Turkmenistan
Formation of the Turkmen Nation
During the Mongol conquest of Central Asia in the thirteenth
century, the Turkmen-Oghuz of the steppe were pushed from the
Syrdariya farther into the Garagum (Russian spelling Kara Kum)
Desert and along the Caspian Sea. Various components were nominally
subject to the Mongol domains in eastern Europe, Central Asia,
and Iran. Until the early sixteenth century, they were concentrated
in four main regions: along the southeastern coast of the Caspian
Sea, on the Mangyshlak Peninsula (on the northeastern Caspian
coast), around the Balkan Mountains, and along the Uzboy River
running across north-central Turkmenistan.
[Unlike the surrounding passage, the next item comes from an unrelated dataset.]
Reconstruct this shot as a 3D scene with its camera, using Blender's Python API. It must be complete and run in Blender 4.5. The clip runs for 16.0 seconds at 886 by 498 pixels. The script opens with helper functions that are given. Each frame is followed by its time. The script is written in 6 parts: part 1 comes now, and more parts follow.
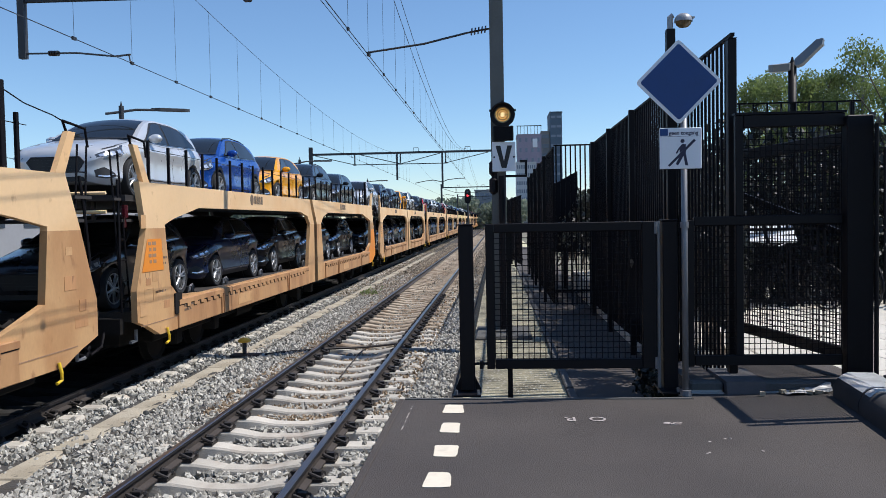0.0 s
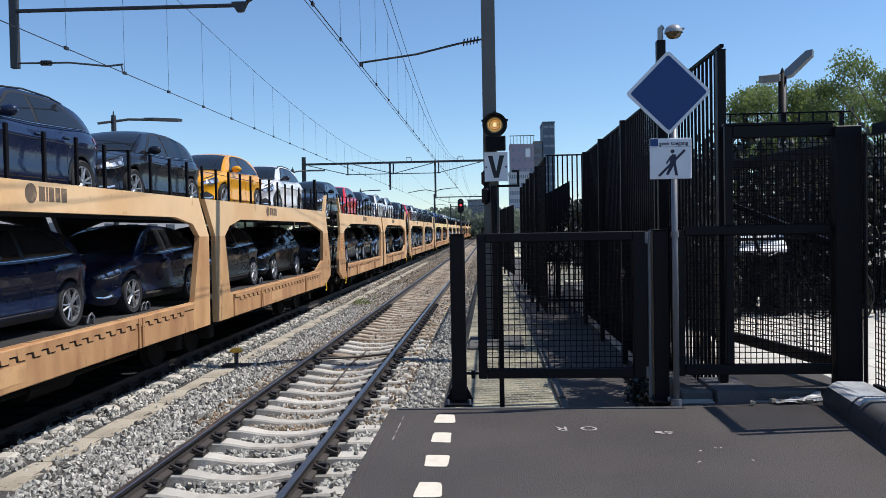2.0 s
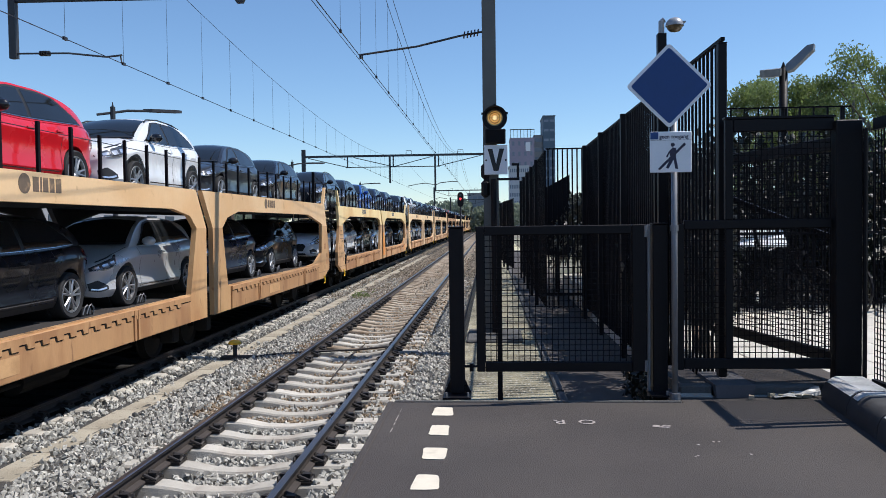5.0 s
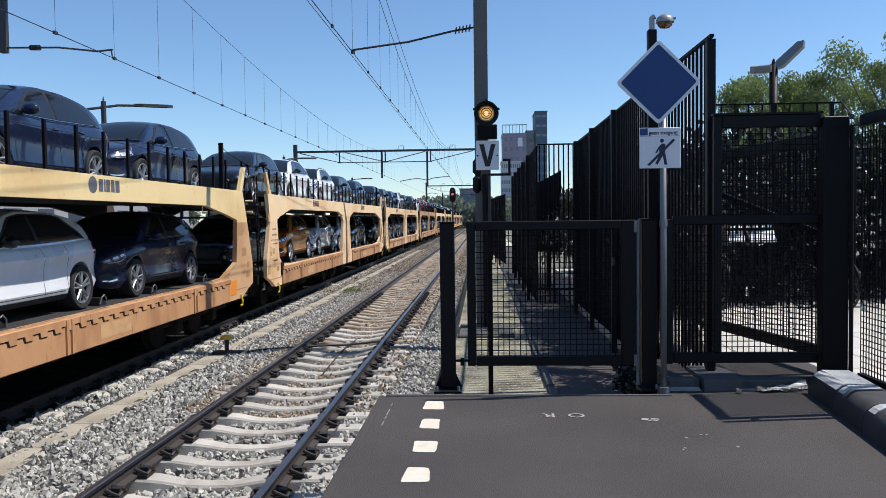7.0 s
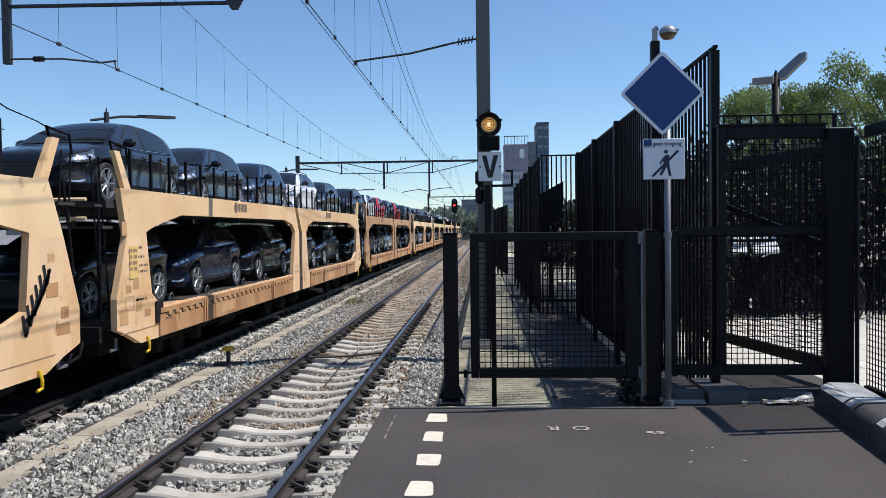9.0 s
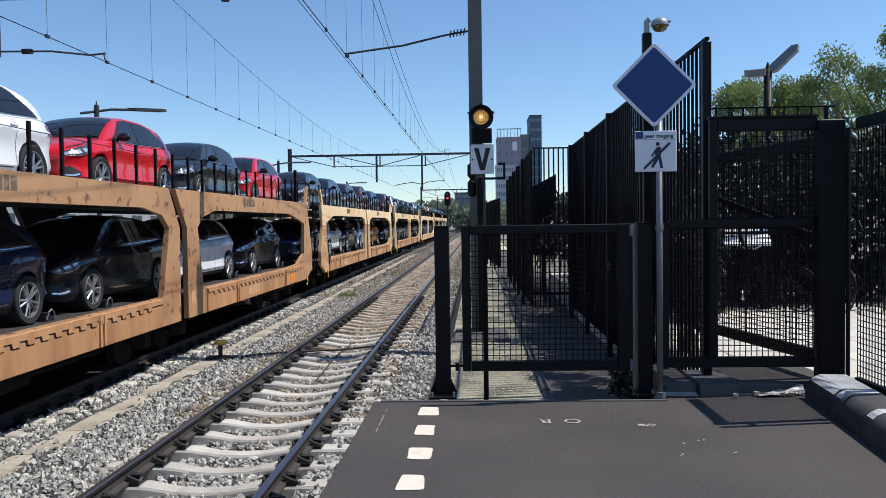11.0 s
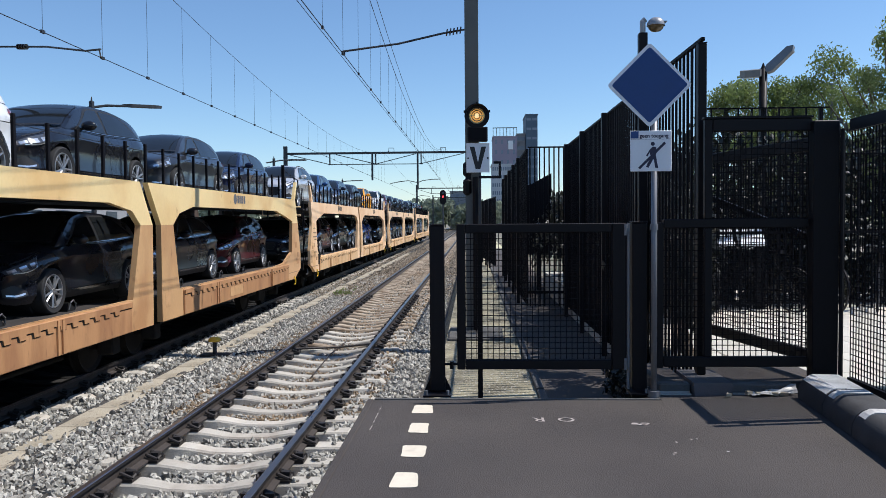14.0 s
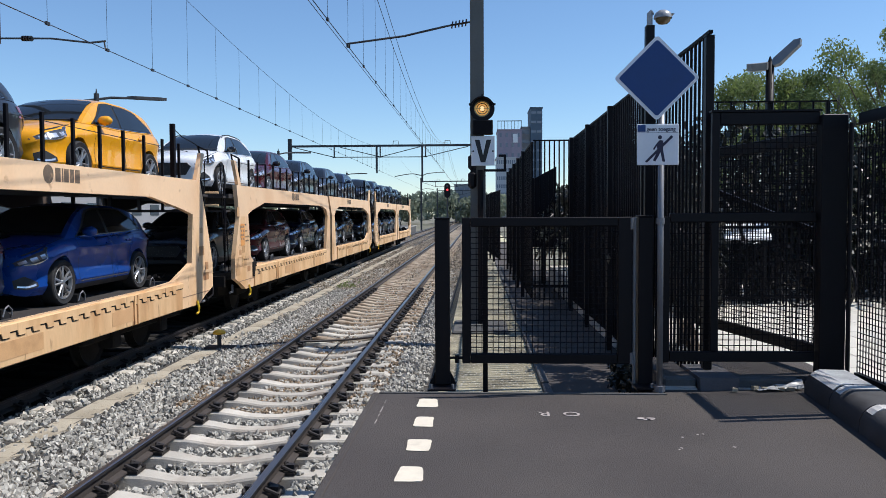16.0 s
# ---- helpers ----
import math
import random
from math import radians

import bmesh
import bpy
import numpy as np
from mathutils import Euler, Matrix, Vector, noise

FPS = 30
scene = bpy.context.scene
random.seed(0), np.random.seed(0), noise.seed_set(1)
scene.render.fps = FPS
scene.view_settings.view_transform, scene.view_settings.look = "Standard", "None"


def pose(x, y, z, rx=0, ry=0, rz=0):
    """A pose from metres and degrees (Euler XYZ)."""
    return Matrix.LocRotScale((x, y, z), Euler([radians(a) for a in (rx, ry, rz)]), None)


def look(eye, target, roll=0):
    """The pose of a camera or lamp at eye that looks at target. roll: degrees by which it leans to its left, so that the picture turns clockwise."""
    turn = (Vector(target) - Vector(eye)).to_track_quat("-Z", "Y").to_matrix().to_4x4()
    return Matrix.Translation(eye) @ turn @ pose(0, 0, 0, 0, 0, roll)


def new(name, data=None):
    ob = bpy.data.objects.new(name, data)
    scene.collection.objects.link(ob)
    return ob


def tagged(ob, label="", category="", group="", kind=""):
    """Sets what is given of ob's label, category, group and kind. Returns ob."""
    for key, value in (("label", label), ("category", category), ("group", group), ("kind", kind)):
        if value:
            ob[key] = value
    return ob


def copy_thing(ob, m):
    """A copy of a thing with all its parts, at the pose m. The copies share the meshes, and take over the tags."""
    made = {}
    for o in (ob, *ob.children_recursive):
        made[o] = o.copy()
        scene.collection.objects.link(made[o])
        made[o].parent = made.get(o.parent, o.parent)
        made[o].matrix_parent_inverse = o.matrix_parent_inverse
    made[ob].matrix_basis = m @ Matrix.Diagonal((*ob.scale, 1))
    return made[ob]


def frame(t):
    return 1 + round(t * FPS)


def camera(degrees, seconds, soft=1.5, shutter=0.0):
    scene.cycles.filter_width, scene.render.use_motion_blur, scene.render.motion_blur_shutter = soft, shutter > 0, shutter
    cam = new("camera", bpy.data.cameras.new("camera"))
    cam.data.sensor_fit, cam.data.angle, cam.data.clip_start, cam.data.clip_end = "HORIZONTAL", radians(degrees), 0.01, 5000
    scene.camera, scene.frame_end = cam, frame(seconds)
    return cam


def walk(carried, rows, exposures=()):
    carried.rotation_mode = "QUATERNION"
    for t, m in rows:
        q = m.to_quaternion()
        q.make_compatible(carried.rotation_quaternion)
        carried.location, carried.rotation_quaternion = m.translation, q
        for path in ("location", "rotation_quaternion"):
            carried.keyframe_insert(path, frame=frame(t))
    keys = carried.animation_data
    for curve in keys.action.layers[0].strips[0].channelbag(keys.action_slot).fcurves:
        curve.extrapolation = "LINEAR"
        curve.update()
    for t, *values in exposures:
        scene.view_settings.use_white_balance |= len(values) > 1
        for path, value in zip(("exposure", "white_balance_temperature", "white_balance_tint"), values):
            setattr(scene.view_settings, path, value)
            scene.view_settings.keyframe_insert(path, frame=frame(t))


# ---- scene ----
cam = camera(58.7, 16.0, soft=0.75)
PATH = [
    (0.0, (-0.000, 0.000, 1.541, 87.905, 1.050, 3.936)),
    (0.5, (0.011, 0.002, 1.540, 88.004, 1.080, 4.029)),
    (1.0, (0.013, -0.053, 1.539, 88.537, 0.899, 4.152)),
    (1.5, (0.016, -0.028, 1.539, 88.907, 0.875, 3.764)),
    (2.0, (0.015, -0.012, 1.542, 88.597, 1.047, 3.437)),
    (2.5, (0.023, -0.029, 1.533, 87.618, 0.830, 3.121)),
    (3.0, (0.029, -0.025, 1.534, 87.746, 0.990, 2.407)),
    (3.5, (0.033, -0.042, 1.541, 88.473, 1.165, 3.294)),
    (6.0, (0.013, 0.034, 1.529, 87.856, 0.645, 3.372)),
    (6.5, (0.017, 0.002, 1.534, 87.810, 0.717, 3.481)),
    (7.0, (0.032, -0.032, 1.532, 87.780, 0.705, 2.844)),
    (7.5, (0.019, -0.017, 1.537, 88.418, 0.606, 3.244)),
    (8.0, (0.018, -0.016, 1.532, 89.077, 0.628, 3.122)),
    (8.5, (0.011, 0.011, 1.533, 88.487, 0.482, 3.154)),
    (9.0, (0.018, -0.002, 1.533, 88.583, 0.670, 2.975)),
    (11.5, (0.032, 0.026, 1.532, 88.007, 0.744, 2.415)),
    (12.0, (0.031, -0.005, 1.531, 88.197, 0.648, 2.451)),
    (12.5, (0.036, -0.029, 1.534, 88.331, 0.862, 2.490)),
    (13.0, (0.035, -0.008, 1.535, 87.755, 0.928, 2.403)),
    (13.5, (0.033, -0.011, 1.533, 87.997, 0.691, 2.259)),
    (14.0, (0.034, 0.016, 1.531, 87.954, 0.450, 2.141)),
    (14.5, (0.030, 0.034, 1.532, 88.057, 0.628, 2.323)),
    (15.0, (0.030, 0.016, 1.529, 87.695, 0.264, 2.151)),
    (15.5, (0.022, 0.018, 1.531, 87.615, 0.192, 2.198)),
    (16.0, (0.022, 0.040, 1.533, 87.457, 0.279, 2.446)),
]
walk(cam, [(t, pose(*p)) for t, p in PATH], [(0.0, 0.0, 6350, 11), (16.0, 0.0, 6350, 11)])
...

Many scholars regard
the fourteenth through the sixteenth centuries as the period of
the reformulation of the Turkmen into the tribal groups that exist
today. Beginning in the sixteenth century and continuing into
the nineteenth century, large tribal conglomerates and individual
groups migrated east and southeast.
Historical sources indicate the existence of a large tribal
union often referred to as the Salor confederation in the Mangyshlak
Peninsula and areas around the Balkan Mountains. The Salor were
one of the few original Oghuz tribes to survive to modern times.
In the late seventeenth century, the union dissolved and the three
senior tribes moved eastward and later southward. The Yomud split
into eastern and western groups, while the Teke moved into the
Akhal region along the Kopetdag Mountains and gradually into the
Murgap River basin. The Salor tribes migrated into the region
near the Amu Darya delta in the oasis of Khorazm south of the
Aral Sea, the middle course of the Amu Darya southeast of the
Aral Sea, the Akhal oasis north of present-day Ashgabat and areas
along the Kopetdag bordering Iran, and the Murgap River in present-day
southeast Turkmenistan. Salor groups also live in Turkey, Afghanistan,
Uzbekistan, and China.
Much of what we know about the Turkmen from the sixteenth to
nineteenth centuries comes from Uzbek and Persian chronicles that
record Turkmen raids and involvement in the political affairs
of their sedentary neighbors. Beginning in the sixteenth century,
most of the Turkmen tribes were divided among two Uzbek principalities:
the Khanate (or amirate) of Khiva (centered along the lower Amu
Darya in Khorazm) and the Khanate of Bukhoro (Bukhara). Uzbek
khans and princes of both khanates customarily enlisted Turkmen
military support in their intra- and inter-khanate struggles and
in campaigns against the Persians. Consequently, many Turkmen
tribes migrated closer to the urban centers of the khanates, which
came to depend heavily upon the Turkmen for their military forces.
The height of Turkmen influence in the affairs of their sedentary
neighbors came in the eighteenth century, when on several occasions
(1743, 1767-70), the Yomud invaded and controlled Khorazm. From
1855 to 1867, a series of Yomud rebellions again shook the area.
These hostilities and the punitive raids by Uzbek rulers resulted
in the wide dispersal of the eastern Yomud group.